The president’s instructions on the social costs of GHGs signals a sharp break with the Trump administration’s approach. Noting how important it is for agencies to “capture the full costs of greenhouse gas emissions as accurately as possible, including by taking global damages into account,” Biden begins to repair the damage done by the prior administration that instead undercut efforts to quantify these costs and narrowed the range of costs and benefits considered relevant to the rulemaking process. The Trump EPA sought to change how the agency calculated regulatory benefits through myriad actions that shrank the scope of benefits the agency considered, changed the methodologies used to calculate benefits, and restricted the scientific evidence the agency could rely on in its decision making (for more on these actions, visit EELP’s EPA Mission Tracker). These actions were evident in numerous rulemakings at EPA, such as in the Affordable Clean Energy rule (ACE) that replaced the Clean Power Plan and the MATS rule (both discussed in the Power Plant Emissions section above), as well as in other agencies’ rulemakings like BLM’s rollback of the Methane Waste Prevention Rule, whose use of the Trump-era interim social cost of methane was heavily criticized by the court that vacated the action.
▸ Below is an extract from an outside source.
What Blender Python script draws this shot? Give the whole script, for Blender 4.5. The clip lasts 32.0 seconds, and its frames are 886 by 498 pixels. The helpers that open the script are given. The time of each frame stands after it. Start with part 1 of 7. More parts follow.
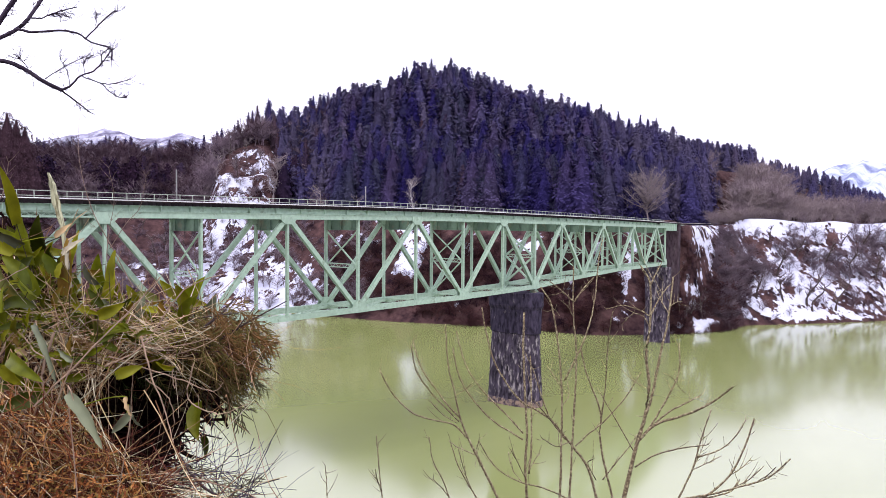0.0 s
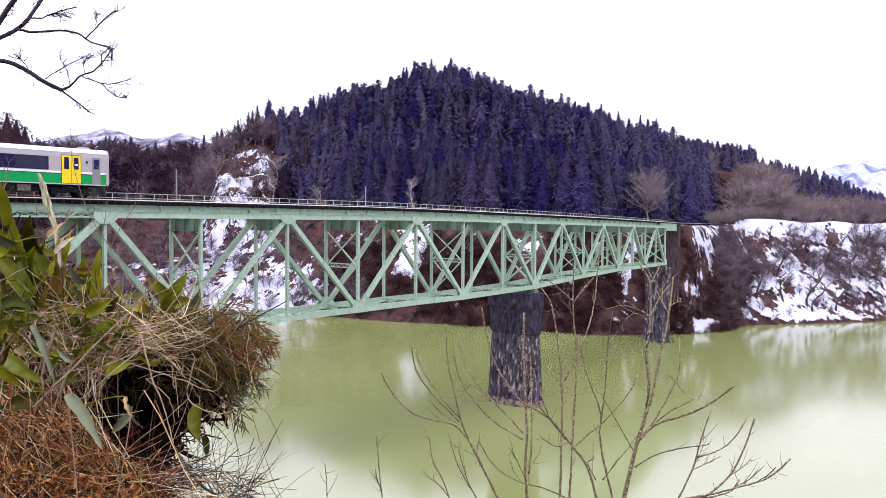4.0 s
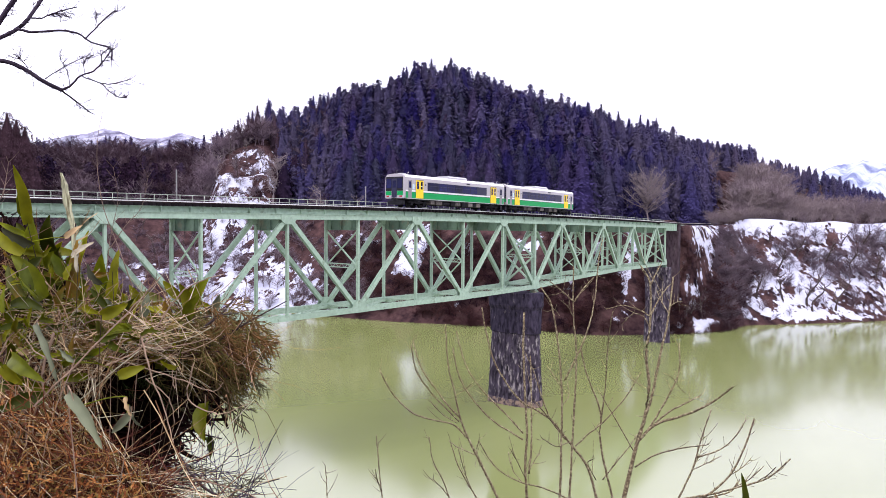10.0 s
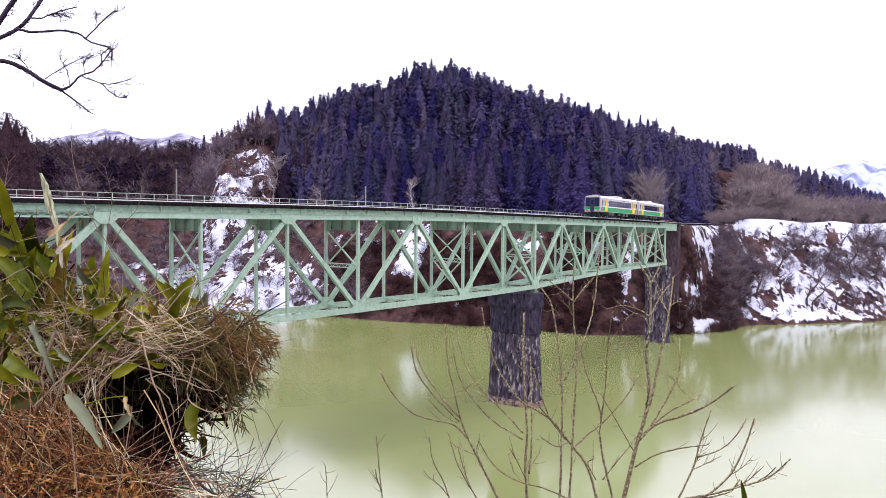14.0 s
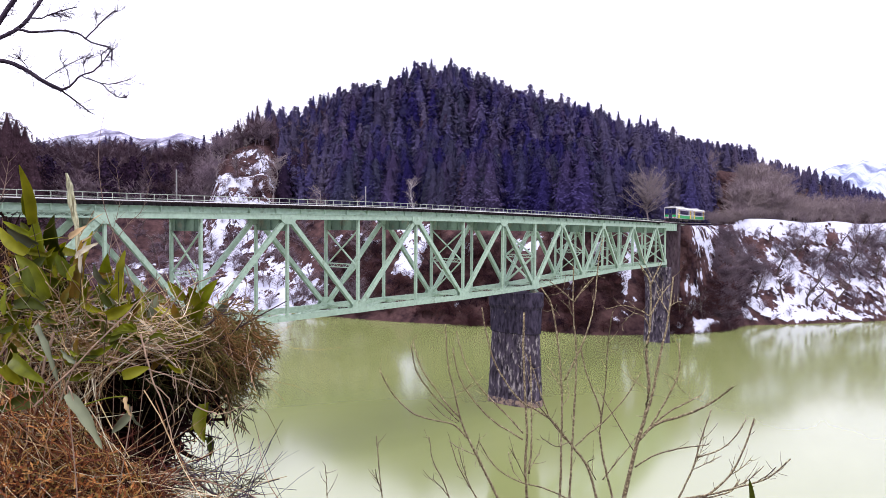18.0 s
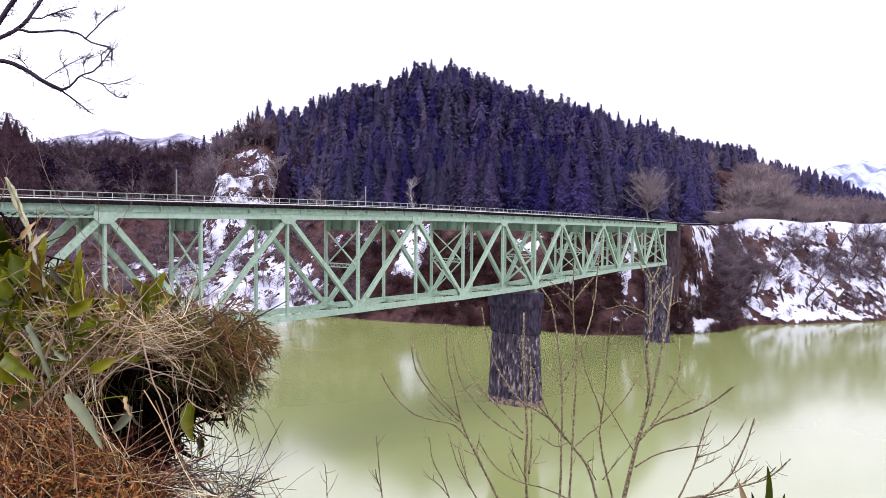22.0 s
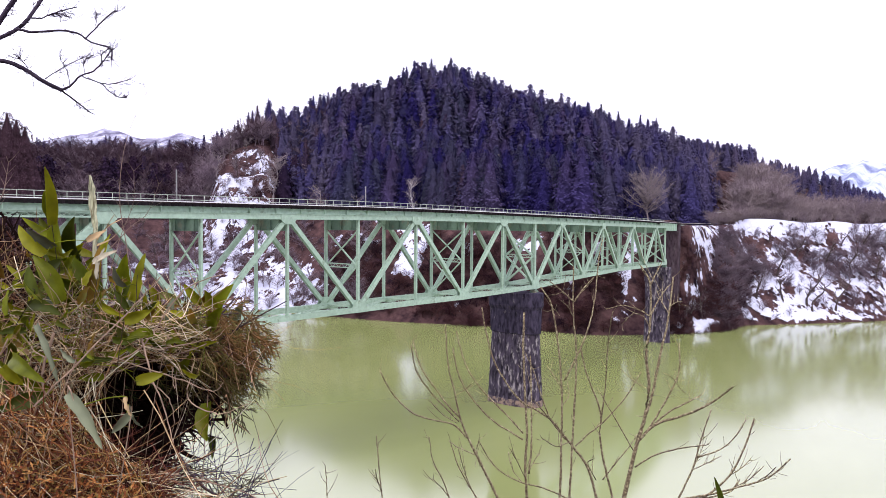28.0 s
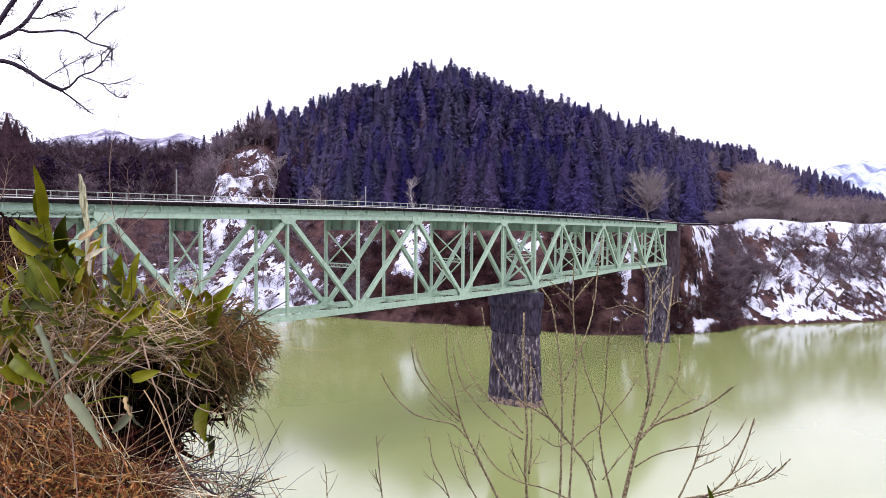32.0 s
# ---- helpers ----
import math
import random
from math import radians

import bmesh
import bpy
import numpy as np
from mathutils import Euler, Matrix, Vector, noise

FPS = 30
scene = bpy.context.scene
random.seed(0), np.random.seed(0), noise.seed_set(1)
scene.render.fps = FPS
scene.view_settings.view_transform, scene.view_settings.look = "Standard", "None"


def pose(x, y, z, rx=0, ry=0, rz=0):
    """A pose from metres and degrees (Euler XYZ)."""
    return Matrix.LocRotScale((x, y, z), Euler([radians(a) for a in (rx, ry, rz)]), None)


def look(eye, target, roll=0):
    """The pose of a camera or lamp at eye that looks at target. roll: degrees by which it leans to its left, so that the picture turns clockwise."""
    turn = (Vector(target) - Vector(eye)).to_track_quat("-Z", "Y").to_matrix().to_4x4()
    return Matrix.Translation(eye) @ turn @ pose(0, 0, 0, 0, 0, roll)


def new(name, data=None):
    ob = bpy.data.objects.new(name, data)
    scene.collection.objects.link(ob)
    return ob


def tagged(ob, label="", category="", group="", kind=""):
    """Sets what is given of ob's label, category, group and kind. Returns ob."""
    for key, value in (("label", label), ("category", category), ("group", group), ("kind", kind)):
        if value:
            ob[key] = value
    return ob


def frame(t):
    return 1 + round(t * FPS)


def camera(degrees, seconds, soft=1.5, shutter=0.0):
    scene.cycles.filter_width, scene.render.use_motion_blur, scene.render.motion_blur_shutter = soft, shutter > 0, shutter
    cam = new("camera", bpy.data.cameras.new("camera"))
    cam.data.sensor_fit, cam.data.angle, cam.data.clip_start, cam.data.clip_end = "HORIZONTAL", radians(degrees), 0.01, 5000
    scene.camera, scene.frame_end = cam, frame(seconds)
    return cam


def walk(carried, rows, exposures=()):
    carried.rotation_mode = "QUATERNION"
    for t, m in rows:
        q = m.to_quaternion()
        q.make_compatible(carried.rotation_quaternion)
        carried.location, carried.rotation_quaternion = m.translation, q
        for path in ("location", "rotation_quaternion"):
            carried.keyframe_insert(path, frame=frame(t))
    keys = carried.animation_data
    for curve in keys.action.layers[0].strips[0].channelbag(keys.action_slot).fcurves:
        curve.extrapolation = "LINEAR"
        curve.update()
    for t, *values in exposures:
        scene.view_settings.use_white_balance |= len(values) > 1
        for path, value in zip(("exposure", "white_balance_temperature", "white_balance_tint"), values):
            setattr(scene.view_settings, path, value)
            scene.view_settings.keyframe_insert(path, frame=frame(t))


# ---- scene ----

Of particular note is that in the Public Health and Environment EO, Biden commented on the importance of “taking global damages into account” when assessing the costs and benefits of GHG regulation. The Trump administration restricted its consideration of costs and benefits of rulemakings that would lower GHG emissions to only those it could determine were within the confines of US borders—an endeavor that defied logic and science, and was specifically pointed to as an arbitrary approach in the case about the BLM Methane Waste Prevention rule rollback. In addition, Biden pointed to the importance of considering a wide range of climate-related impacts such as “changes in net agricultural productivity, human health, property damage from increased flood risk, and the value of ecosystem services.” This could provide some insight into the type of work the revived Interagency Working Group will take on. Biden also asked the Working Group to consider “the extent [to which] current methodologies do not adequately take account of climate risk, environmental justice, and intergenerational equity.” In a possible nod to concerns raised by youth climate activists, as well as the Trump administration’s devaluation of the future benefits of GHG regulation, Biden said the new methodologies should “reflect the interests of future generations in avoiding threats posed by climate change.”